In 1985, Phaly and her husband established the Khmer People's Depression Relief Centre, a home supporting female refugees experiencing depression. It soon expanded to include caring for the children of these women. Phaly initially treated the women using traditional Khmer herbal remedies, as well as anti-depressants when she was able to secure these from camp guards. The KPDRC was supported by the Catholic Office for Emergency Refugee Relief and the United Nations High Commissioner for Refugees.

Phaly subsequently moved to Thailand, where she studied Western mental health therapies.
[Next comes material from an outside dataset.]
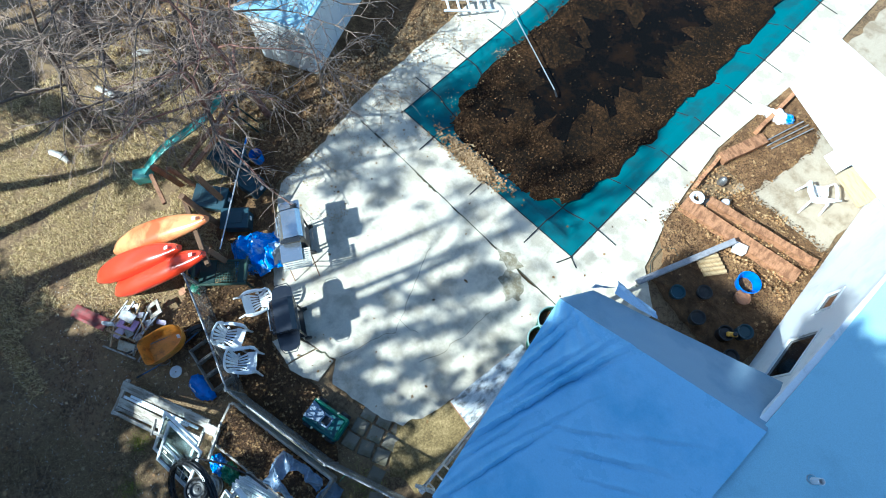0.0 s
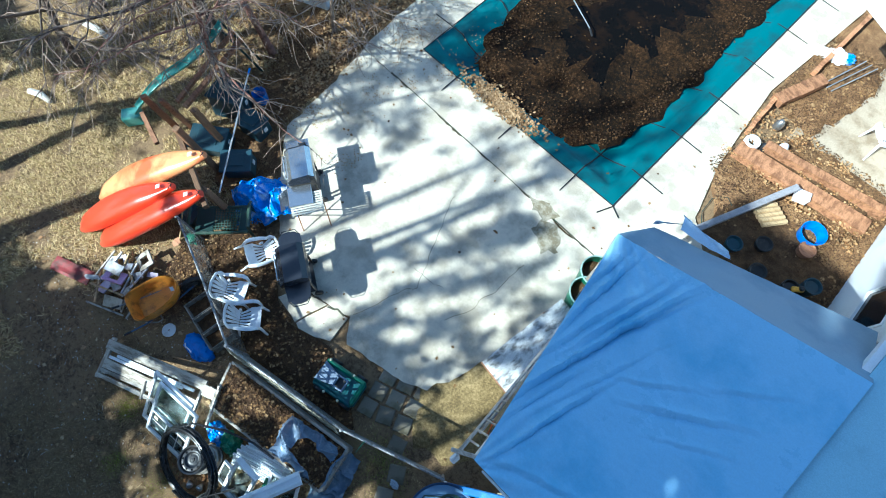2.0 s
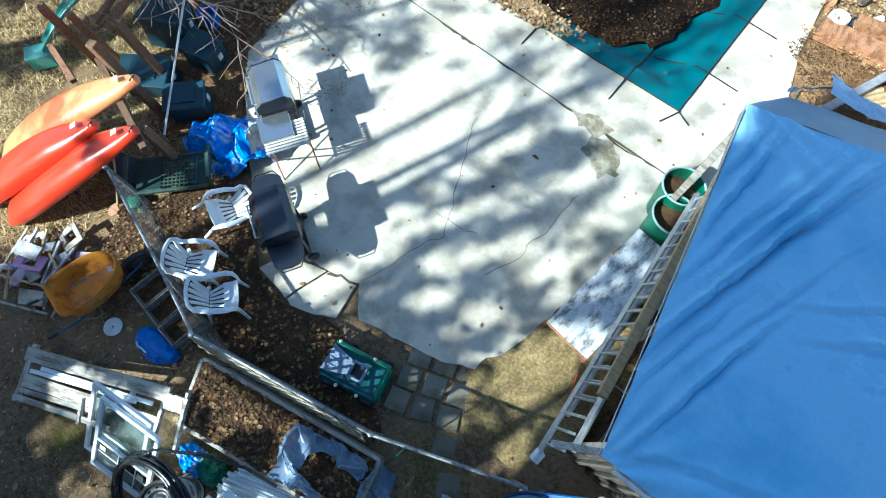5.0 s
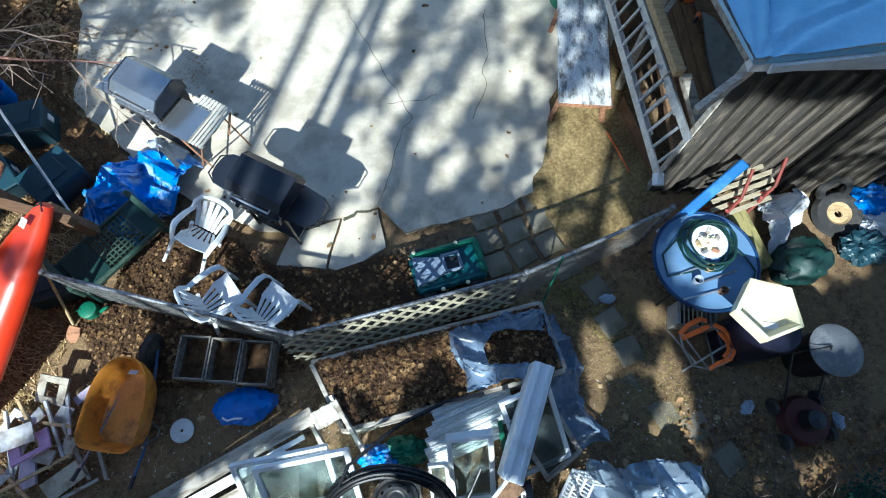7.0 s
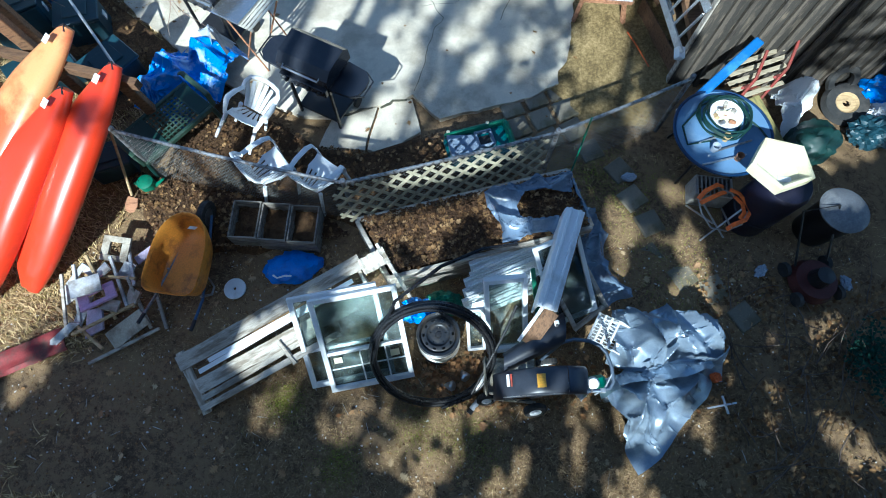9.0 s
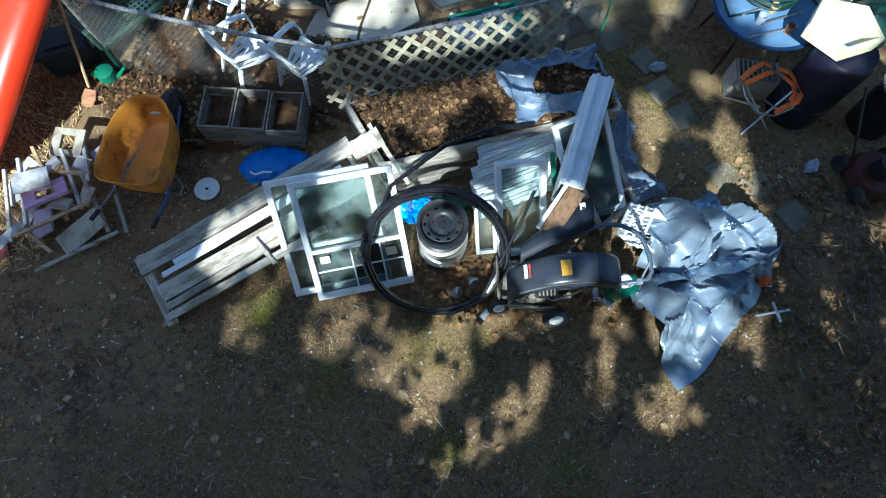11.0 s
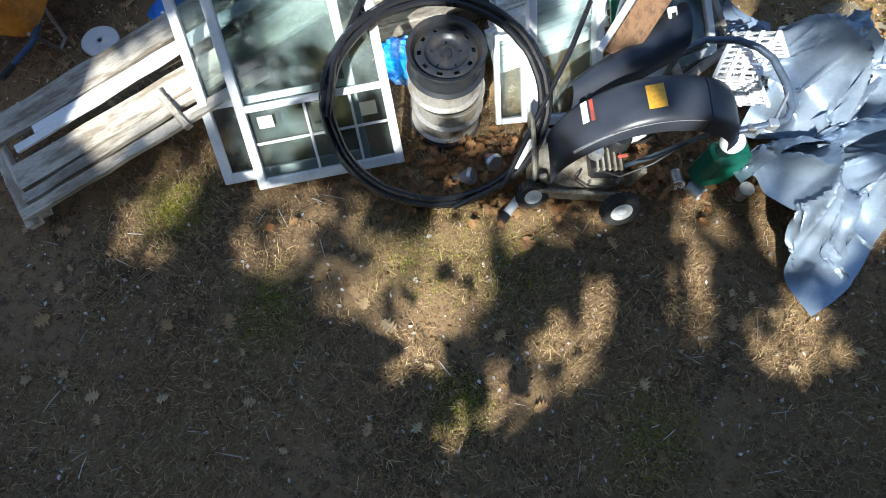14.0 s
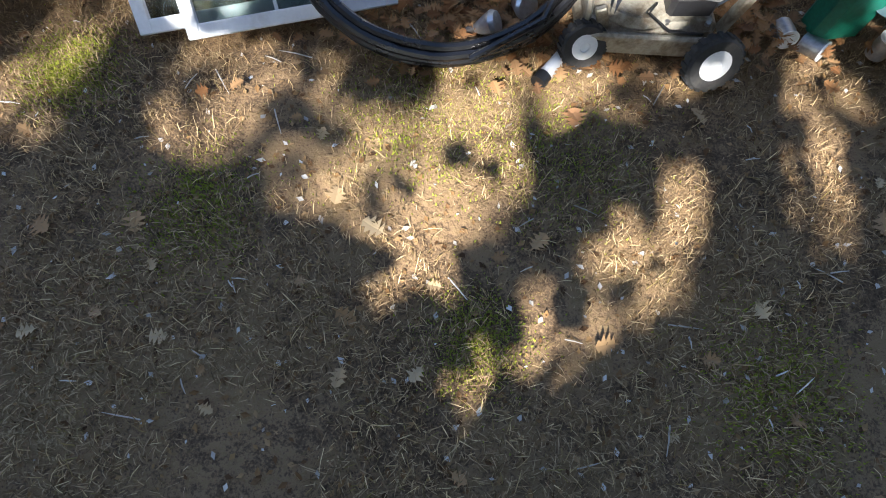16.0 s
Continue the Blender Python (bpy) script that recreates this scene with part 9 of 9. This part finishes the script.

In 1993, she returned to Cambodia, where she and her husband established the Future Light Orphanage in Phnom Penh, which homed 150 orphans, in addition to offering mental health support and training to widows. Phaly characterised her approach as encompassing three steps: forgetting, by encouraging women to take up hobbies like embroidery and weaving; training, including in parenting but also in vocational skills; and loving, by taking part in self-care activities like cleaning and grooming, with other women. Her approach was holistic, focusing on emotional healing, vocational training, and self-care to help women regain their independence and self-worth.

The Future Light Orphanage was initially funded in part by support from the Cambodian government and the United Nations' World Food Programme. Much of the staff at the orphanage consists of women who have previously received support from the charity.

Beyond her work with orphans, Phaly emphasized education as a tool for empowerment. She established programs that provided not only basic education but also vocational training in areas such as weaving and embroidery. These initiatives enabled women and children to acquire skills that facilitated self-reliance and economic independence.

Phaly served as the director of Future Light Orphanage until her death.

== Later life and legacy ==
Nuon Phaly died on November 17, 2012, a week after sustaining injuries in a car crash in Kampong Cham Province, where she had been offering advice assistance to a local orphanage. She was 70 years old. She was survived by her husband, Hem Soeurn, who died in 2021.

== Recognition ==
In 1998, Phaly was awarded the Ramon Magsaysay Award for Community Leadership "for her selfless commitment to helping war-traumatised women and children rebuild their spirits and lives in the wake of Cambodia's great national tragedy".

In addition, Phaly also won the Figaro Prize for Humanitarian Service, and was nominated for the Nobel Peace Prize.